Glenna Gordon and Jina Moore are working on a project called Justice Renewed: Liberia After the War, looking at Liberia’s efforts to restore law and justice.

Photo by Glenna Gordon. "An old woman holds up an animal called a doo at a village market in central Liberia."
There likely will be articles stemming from this project, but for now their blog posts on the topic are original and awesome. An excerpt from a post by Jina Moore about a chat with a former feared fighter who now charges cell phones near Taylor’s old house in Congo Town — an especially daring venture as I remember most Liberians believing this home to cause very bad luck:
A reformed man, my Liberian colleagues and I expected him to be a bit more confessional than he ended up being. Sure, Taylor committed crimes, and Akar says it would be better if Taylor confessed, made “people understand why, and say ‘I’m sorry.’” But justice? “Man can prosecute him,” Akar said, but “wherever Taylor is at now, no man can free him from that.”

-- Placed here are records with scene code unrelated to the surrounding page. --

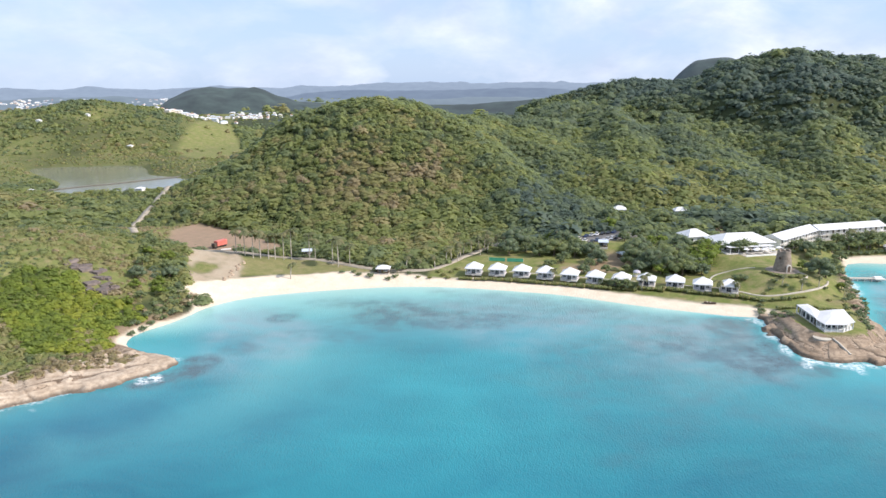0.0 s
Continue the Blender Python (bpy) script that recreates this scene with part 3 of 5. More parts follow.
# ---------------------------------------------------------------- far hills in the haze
# Air haze is put into the base colour and a faint glow.
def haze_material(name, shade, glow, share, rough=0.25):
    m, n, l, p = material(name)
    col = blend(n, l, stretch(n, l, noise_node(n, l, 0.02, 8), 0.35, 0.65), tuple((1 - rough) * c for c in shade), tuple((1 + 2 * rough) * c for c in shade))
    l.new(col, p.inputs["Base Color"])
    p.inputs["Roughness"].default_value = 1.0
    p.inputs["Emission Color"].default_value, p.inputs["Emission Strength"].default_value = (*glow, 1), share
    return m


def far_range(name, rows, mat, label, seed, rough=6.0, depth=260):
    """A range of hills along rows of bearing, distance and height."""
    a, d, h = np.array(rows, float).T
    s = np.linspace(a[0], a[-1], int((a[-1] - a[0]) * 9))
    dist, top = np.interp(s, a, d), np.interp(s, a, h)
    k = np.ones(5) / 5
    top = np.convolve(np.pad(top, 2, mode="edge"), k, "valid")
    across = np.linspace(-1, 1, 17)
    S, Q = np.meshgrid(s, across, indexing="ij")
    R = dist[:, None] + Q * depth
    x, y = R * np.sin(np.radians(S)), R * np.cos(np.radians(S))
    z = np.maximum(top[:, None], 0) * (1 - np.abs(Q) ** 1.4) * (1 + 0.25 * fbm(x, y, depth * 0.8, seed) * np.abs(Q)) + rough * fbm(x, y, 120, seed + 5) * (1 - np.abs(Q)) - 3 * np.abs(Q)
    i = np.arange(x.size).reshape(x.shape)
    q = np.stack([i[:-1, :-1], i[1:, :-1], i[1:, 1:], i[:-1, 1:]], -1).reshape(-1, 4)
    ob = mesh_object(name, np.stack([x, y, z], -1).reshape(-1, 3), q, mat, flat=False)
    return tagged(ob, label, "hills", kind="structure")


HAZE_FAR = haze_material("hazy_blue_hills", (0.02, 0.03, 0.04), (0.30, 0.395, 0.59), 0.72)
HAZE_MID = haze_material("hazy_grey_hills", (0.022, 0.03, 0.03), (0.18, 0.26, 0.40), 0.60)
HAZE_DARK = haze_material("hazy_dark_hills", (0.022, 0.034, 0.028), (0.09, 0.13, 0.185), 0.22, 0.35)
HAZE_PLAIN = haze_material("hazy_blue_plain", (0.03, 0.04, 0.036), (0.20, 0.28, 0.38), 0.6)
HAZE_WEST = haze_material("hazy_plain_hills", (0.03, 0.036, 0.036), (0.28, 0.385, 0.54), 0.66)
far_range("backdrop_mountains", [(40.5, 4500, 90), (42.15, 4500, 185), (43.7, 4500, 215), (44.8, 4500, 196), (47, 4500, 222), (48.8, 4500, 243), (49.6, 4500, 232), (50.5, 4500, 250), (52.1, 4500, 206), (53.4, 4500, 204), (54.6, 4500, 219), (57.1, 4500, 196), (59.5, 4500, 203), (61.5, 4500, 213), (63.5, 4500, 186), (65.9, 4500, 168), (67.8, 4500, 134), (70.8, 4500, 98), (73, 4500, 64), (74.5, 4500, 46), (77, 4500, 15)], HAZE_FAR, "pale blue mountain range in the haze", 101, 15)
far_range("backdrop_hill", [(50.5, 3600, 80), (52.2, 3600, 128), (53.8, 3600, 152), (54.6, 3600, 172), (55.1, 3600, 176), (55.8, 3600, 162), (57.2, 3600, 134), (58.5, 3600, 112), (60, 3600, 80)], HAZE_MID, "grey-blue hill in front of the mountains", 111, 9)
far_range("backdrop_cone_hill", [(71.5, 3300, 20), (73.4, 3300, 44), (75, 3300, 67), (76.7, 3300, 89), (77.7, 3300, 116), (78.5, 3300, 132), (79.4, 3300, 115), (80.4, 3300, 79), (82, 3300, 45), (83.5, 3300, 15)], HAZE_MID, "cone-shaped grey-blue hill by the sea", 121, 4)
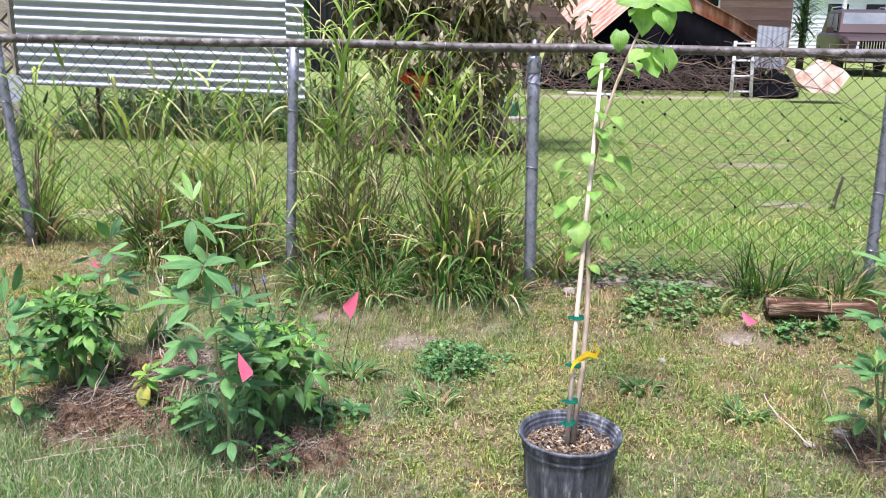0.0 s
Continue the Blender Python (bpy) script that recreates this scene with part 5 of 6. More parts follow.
# ---- the potted sapling ----
def build_pot():
    x, y = 0.348, 2.25
    z = float(gz(x, y))
    pot = thing("plant_pot", (x, y, z), "black plastic nursery pot, dusty and scuffed, on the lawn", "pot")
    g = Geo()
    outline = [(0.0, 0.0), (0.118, 0.0), (0.124, 0.006), (0.128, 0.06), (0.131, 0.11), (0.1335, 0.155), (0.1345, 0.172), (0.1395, 0.174), (0.1395, 0.181), (0.135, 0.184), (0.1365, 0.192), (0.1415, 0.195), (0.143, 0.207), (0.139, 0.21), (0.14, 0.214), (0.148, 0.216), (0.1515, 0.22), (0.1515, 0.226), (0.148, 0.23), (0.1445, 0.229), (0.142, 0.222), (0.138, 0.219), (0.1385, 0.207), (0.134, 0.204), (0.1345, 0.192), (0.13, 0.188), (0.128, 0.17), (0.0, 0.165)]
    # each edge of the profile doubled, to stay crisp
    g.lathe([(p[0] + k * (q[0] - p[0]), p[1] + k * (q[1] - p[1])) for p, q in zip(outline, outline[1:]) for k in (0.08, 0.92)], 96)
    for i, (a, b, c) in enumerate(g.v):
        flute = 0.01 * max(0.0, math.cos(9 * math.atan2(b, a))) ** 6 if c < 0.165 and a * a + b * b > 0.01 else 0.0
        g.v[i] = (a * (1 + flute), b * (1 + flute), 0.87 * c)
    part("body", g, M_POT, pot)
    for k, w in enumerate((0.02, 0.016)):
        g = Geo()
        g.add([(-0.02 + 0.034 * k, -0.1305, 0.06), (-0.02 + 0.034 * k + w * 0.3, -0.1305, 0.06), (-0.02 + 0.034 * k + w * 0.3, -0.1335, 0.088), (-0.02 + 0.034 * k, -0.1335, 0.088)], [(0, 1, 2, 3)])
        g.v = [(a, b, 0.87 * c) for a, b, c in g.v]
        part("mark", g, M_CONCRETE, pot, "small pale painted bar")
    g, r = Geo(), random.Random(5)
    for _ in range(1700):
        a, d = r.uniform(0, 6.283), 0.128 * math.sqrt(r.random())
        s = 0.0015 + 0.005 * r.random() ** 2
        rot = Euler((r.uniform(-0.5, 0.5), r.uniform(-0.5, 0.5), r.uniform(0, 6))).to_matrix()
        g.box((x + d * math.cos(a), y + d * math.sin(a), z + 0.148 + r.uniform(0, 0.016)), (s * r.uniform(1.5, 4), s, s * 0.4), rot)
    tagged(part("bark_mulch", g, M_BARK, smooth_faces=False), "pale brown bark chips filling the pot", "mulch", kind="stuff")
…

And what of Akar, a man whose name once made people run with fear? Does conversion lead to confession?
Not so much.
Herein lies the problem. Akar wants to blame Charles Taylor for what he Akar did to his fellow Liberians. Even if Charles Taylor told people like Akar or Zigzag Marzah to carry out atrocities ( Which I don’t believe he did ). Don’t these people have the right and ability to disobey orders which constitute war crimes ? This is what makes the case against him in Sierra Leone so rediculous. Here was a sitting Liberian president supposedly ordering rebels in Sierra Leone to hack off limbs in exchange for diamonds.
Ditto Aki,
And I don’t know how this aids the discourse on this website or aids international justice by every Tom, Dick and Harry not taking responsibility for their own actions.